- Task statement -
Write out the material again exactly, please, and omit the pictures.

--- START Stored data ---

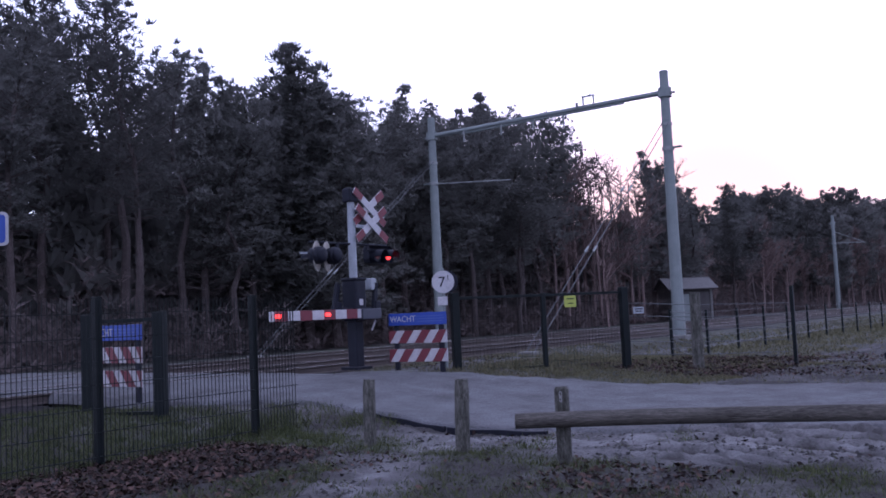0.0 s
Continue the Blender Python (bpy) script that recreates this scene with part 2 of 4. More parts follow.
def road_left(y):
    return np.interp(y, [-200, 0, 2.9, 4.5, 6.4, 7.65, 8.4, 9.5, 11.2, 24, 200], [11.4, 10.9, 10.2, 9.30, 9.02, 9.30, 9.30, 8.9, 8.2, 7.8, 7.8])


def road_right(y):
    return np.interp(y, [-200, 2, 3.4, 6.0, 7.4, 9.7, 11.2, 24, 200], [17.0, 16.2, 15.5, 14.9, 14.6, 13.5, 12.4, 12.8, 12.8])


def rut_wave(x, y):
    """Wheel ruts in the mud beside the road, -1 in the troughs."""
    u = x - 0.27 * (y - 3.0)
    w = np.sin((u + 0.05 * np.sin(y * 1.7) + 0.03 * np.sin(y * 5.1)) * 20.0) * (0.55 + 0.45 * np.sin(y * 1.9 + u * 4.0))
    w = w + 0.6 * np.sin(u * 41.0 + 1.5 * np.sin(y * 2.7)) * (0.5 + 0.5 * np.sin(y * 3.9 - u * 5.0))
    main = smooth(8.9, 9.3, u) * (1 - smooth(10.1, 10.4, u)) * (1 - smooth(3.6, 4.4, y))
    side = 0.6 * smooth(7.6, 8.0, u) * (1 - smooth(8.5, 8.9, u)) * smooth(2.2, 2.6, y) * (1 - smooth(3.6, 4.2, y))
    return w * (main + side)


def road_lip(x, y):
    """1 in the washed-out hollow along the broken asphalt edge."""
    return np.exp(-((x - road_left(y) + 0.12) / 0.14) ** 2) * smooth(4.4, 5.2, y) * (1 - smooth(7.5, 8.2, y))


def ground_z(x, y):
    x, y = np.asarray(x, float), np.asarray(y, float)
    near = smooth(5.5, 11.2, y) * (1 - 0.95 * smooth(16.5, 23.5, x) * (1 - smooth(10.0, 11.6, y)))
    low = 1 - smooth(7.8, 9.4, x)
    near = near * (1 - low) + smooth(8.0, 13.5, y) * low
    z = 0.38 * near - 0.12 * smooth(20.5, 24, y)
    z = z - 0.12 * smooth(24, 60, x) * (1 - smooth(9, 11, y))
    bed = smooth(11.6, 12.4, y) * (1 - smooth(19.6, 20.4, y))
    z = z - 0.32 * bed
    on_road = smooth(0, 0.6, x - road_left(y)) * (1 - smooth(-0.6, 0, x - road_right(y)))
    near_field = 1 - smooth(20, 40, np.hypot(x, y))
    rough = fbm(x, y, 1.1, 3) * 0.035 + fbm(x, y, 4.0, 5) * 0.036 + fbm(x, y, 12.0, 6) * 0.030
    ruts = rut_wave(x, y) * 0.075
    bank = 0.03 * np.exp(-((y - 7.6) / 0.55) ** 2) * (1 - smooth(7.6, 8.8, x))
    return z + near_field * (1 - on_road) * (rough + ruts + bank - 0.03 * road_lip(x, y))


def gz(x, y):
    return float(ground_z(x, y))


def spread(lo, hi, step, far):
    mid = list(np.arange(lo, hi, step))
    out, d = [], step
    v = hi
    while v < far:
        out.append(v)
        d *= 1.18
        v += d
    out.append(far)
    low, d, v = [], step, lo
    while v > -far:
        d *= 1.18
        v -= d
        low.append(max(v, -far))
    return np.array(sorted(set(low)) + mid + out)


def sheet(name, X, Y, Z, material):
    nx, ny = X.shape
    verts = np.stack([X, Y, Z], -1).reshape(-1, 3)
    i = np.arange(nx * ny).reshape(nx, ny)
    faces = np.stack([i[:-1, :-1], i[1:, :-1], i[1:, 1:], i[:-1, 1:]], -1).reshape(-1, 4)
    return mesh_object(name, verts.tolist(), faces.tolist(), material, smooth=True)


PATH_X, PATH_Y = [2.5, 4.75, 5.3, 6.2, 7.2, 7.9, 8.7, 9.3], [3.0, 4.6, 4.75, 5.25, 5.6, 5.85, 6.35, 6.9]


def path_mask(x, y):
    """1 on the trodden path and the muddy turning place."""
    cy = np.interp(x, PATH_X, PATH_Y)
    p = np.exp(-((y - cy) / 0.48) ** 2) * (x < 9.6)
    mud = smooth(7.5, 8.3, x + 0.3 * np.sin(y * 2.3)) * (1 - smooth(5.2, 6.2, y + 0.35 * np.sin(x * 2)))
    return np.clip(p + mud, 0, 1)


def grass_share(x, y):
    """How much of the ground is grown with grass, 0 to 1."""
    patch = fbm(x, y, 1.6, 21) + 0.5 * fbm(x, y, 4.5, 22)
    want = np.full(np.shape(x), 0.30)
    fore = x < 9.6
    want = np.where(fore, 0.12 + 0.80 * smooth(-0.10, 0.30, patch), want)
    want = np.where((x < 6.6) & (y < 6.6), np.maximum(want, 0.45), want)
    want = np.where(fore & (y > 8.2), 0.85 - 0.6 * smooth(8.3, 8.9, x), want)
    want = np.where(fore & (y > 7.0) & (y <= 8.2) & (x > 7.3) & (x < 8.2), 0.95, want)
    want = np.where(fore & (y > 6.3) & (y < 8.2) & (x < 7.2), 0.10, want)
    want = np.where((x > 19) & (y < 9.2), 0.95, want)
    want = np.where(x > 13.5, 0.50 + 0.45 * smooth(-0.2, 0.4, patch), want)
    want = want * np.where(path_mask(x, y) > 0.35, 0.06 + 0.5 * smooth(0.30, 0.50, patch), 1.0)
    tuft = np.zeros(np.shape(x))
    for px, py in ((7.68, 6.43), (7.51, 5.18), (7.35, 4.0)):
        tuft = np.maximum(tuft, np.exp(-((x - px) ** 2 + 0.6 * (y - py) ** 2) / 0.14))
    want = want * (0.45 + 0.75 * smooth(-0.3, 0.35, fbm(x, y, 8.0, 27)))
    return np.clip(np.maximum(want, tuft), 0, 1)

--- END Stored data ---

- Full output -
0.0 s
Continue the Blender Python (bpy) script that recreates this scene with part 2 of 4. More parts follow.
def road_left(y):
    return np.interp(y, [-200, 0, 2.9, 4.5, 6.4, 7.65, 8.4, 9.5, 11.2, 24, 200], [11.4, 10.9, 10.2, 9.30, 9.02, 9.30, 9.30, 8.9, 8.2, 7.8, 7.8])


def road_right(y):
    return np.interp(y, [-200, 2, 3.4, 6.0, 7.4, 9.7, 11.2, 24, 200], [17.0, 16.2, 15.5, 14.9, 14.6, 13.5, 12.4, 12.8, 12.8])


def rut_wave(x, y):
    """Wheel ruts in the mud beside the road, -1 in the troughs."""
    u = x - 0.27 * (y - 3.0)
    w = np.sin((u + 0.05 * np.sin(y * 1.7) + 0.03 * np.sin(y * 5.1)) * 20.0) * (0.55 + 0.45 * np.sin(y * 1.9 + u * 4.0))
    w = w + 0.6 * np.sin(u * 41.0 + 1.5 * np.sin(y * 2.7)) * (0.5 + 0.5 * np.sin(y * 3.9 - u * 5.0))
    main = smooth(8.9, 9.3, u) * (1 - smooth(10.1, 10.4, u)) * (1 - smooth(3.6, 4.4, y))
    side = 0.6 * smooth(7.6, 8.0, u) * (1 - smooth(8.5, 8.9, u)) * smooth(2.2, 2.6, y) * (1 - smooth(3.6, 4.2, y))
    return w * (main + side)


def road_lip(x, y):
    """1 in the washed-out hollow along the broken asphalt edge."""
    return np.exp(-((x - road_left(y) + 0.12) / 0.14) ** 2) * smooth(4.4, 5.2, y) * (1 - smooth(7.5, 8.2, y))


def ground_z(x, y):
    x, y = np.asarray(x, float), np.asarray(y, float)
    near = smooth(5.5, 11.2, y) * (1 - 0.95 * smooth(16.5, 23.5, x) * (1 - smooth(10.0, 11.6, y)))
    low = 1 - smooth(7.8, 9.4, x)
    near = near * (1 - low) + smooth(8.0, 13.5, y) * low
    z = 0.38 * near - 0.12 * smooth(20.5, 24, y)
    z = z - 0.12 * smooth(24, 60, x) * (1 - smooth(9, 11, y))
    bed = smooth(11.6, 12.4, y) * (1 - smooth(19.6, 20.4, y))
    z = z - 0.32 * bed
    on_road = smooth(0, 0.6, x - road_left(y)) * (1 - smooth(-0.6, 0, x - road_right(y)))
    near_field = 1 - smooth(20, 40, np.hypot(x, y))
    rough = fbm(x, y, 1.1, 3) * 0.035 + fbm(x, y, 4.0, 5) * 0.036 + fbm(x, y, 12.0, 6) * 0.030
    ruts = rut_wave(x, y) * 0.075
    bank = 0.03 * np.exp(-((y - 7.6) / 0.55) ** 2) * (1 - smooth(7.6, 8.8, x))
    return z + near_field * (1 - on_road) * (rough + ruts + bank - 0.03 * road_lip(x, y))


def gz(x, y):
    return float(ground_z(x, y))


def spread(lo, hi, step, far):
    mid = list(np.arange(lo, hi, step))
    out, d = [], step
    v = hi
    while v < far:
        out.append(v)
        d *= 1.18
        v += d
    out.append(far)
    low, d, v = [], step, lo
    while v > -far:
        d *= 1.18
        v -= d
        low.append(max(v, -far))
    return np.array(sorted(set(low)) + mid + out)


def sheet(name, X, Y, Z, material):
    nx, ny = X.shape
    verts = np.stack([X, Y, Z], -1).reshape(-1, 3)
    i = np.arange(nx * ny).reshape(nx, ny)
    faces = np.stack([i[:-1, :-1], i[1:, :-1], i[1:, 1:], i[:-1, 1:]], -1).reshape(-1, 4)
    return mesh_object(name, verts.tolist(), faces.tolist(), material, smooth=True)


PATH_X, PATH_Y = [2.5, 4.75, 5.3, 6.2, 7.2, 7.9, 8.7, 9.3], [3.0, 4.6, 4.75, 5.25, 5.6, 5.85, 6.35, 6.9]


def path_mask(x, y):
    """1 on the trodden path and the muddy turning place."""
    cy = np.interp(x, PATH_X, PATH_Y)
    p = np.exp(-((y - cy) / 0.48) ** 2) * (x < 9.6)
    mud = smooth(7.5, 8.3, x + 0.3 * np.sin(y * 2.3)) * (1 - smooth(5.2, 6.2, y + 0.35 * np.sin(x * 2)))
    return np.clip(p + mud, 0, 1)


def grass_share(x, y):
    """How much of the ground is grown with grass, 0 to 1."""
    patch = fbm(x, y, 1.6, 21) + 0.5 * fbm(x, y, 4.5, 22)
    want = np.full(np.shape(x), 0.30)
    fore = x < 9.6
    want = np.where(fore, 0.12 + 0.80 * smooth(-0.10, 0.30, patch), want)
    want = np.where((x < 6.6) & (y < 6.6), np.maximum(want, 0.45), want)
    want = np.where(fore & (y > 8.2), 0.85 - 0.6 * smooth(8.3, 8.9, x), want)
    want = np.where(fore & (y > 7.0) & (y <= 8.2) & (x > 7.3) & (x < 8.2), 0.95, want)
    want = np.where(fore & (y > 6.3) & (y < 8.2) & (x < 7.2), 0.10, want)
    want = np.where((x > 19) & (y < 9.2), 0.95, want)
    want = np.where(x > 13.5, 0.50 + 0.45 * smooth(-0.2, 0.4, patch), want)
    want = want * np.where(path_mask(x, y) > 0.35, 0.06 + 0.5 * smooth(0.30, 0.50, patch), 1.0)
    tuft = np.zeros(np.shape(x))
    for px, py in ((7.68, 6.43), (7.51, 5.18), (7.35, 4.0)):
        tuft = np.maximum(tuft, np.exp(-((x - px) ** 2 + 0.6 * (y - py) ** 2) / 0.14))
    want = want * (0.45 + 0.75 * smooth(-0.3, 0.35, fbm(x, y, 8.0, 27)))
    return np.clip(np.maximum(want, tuft), 0, 1)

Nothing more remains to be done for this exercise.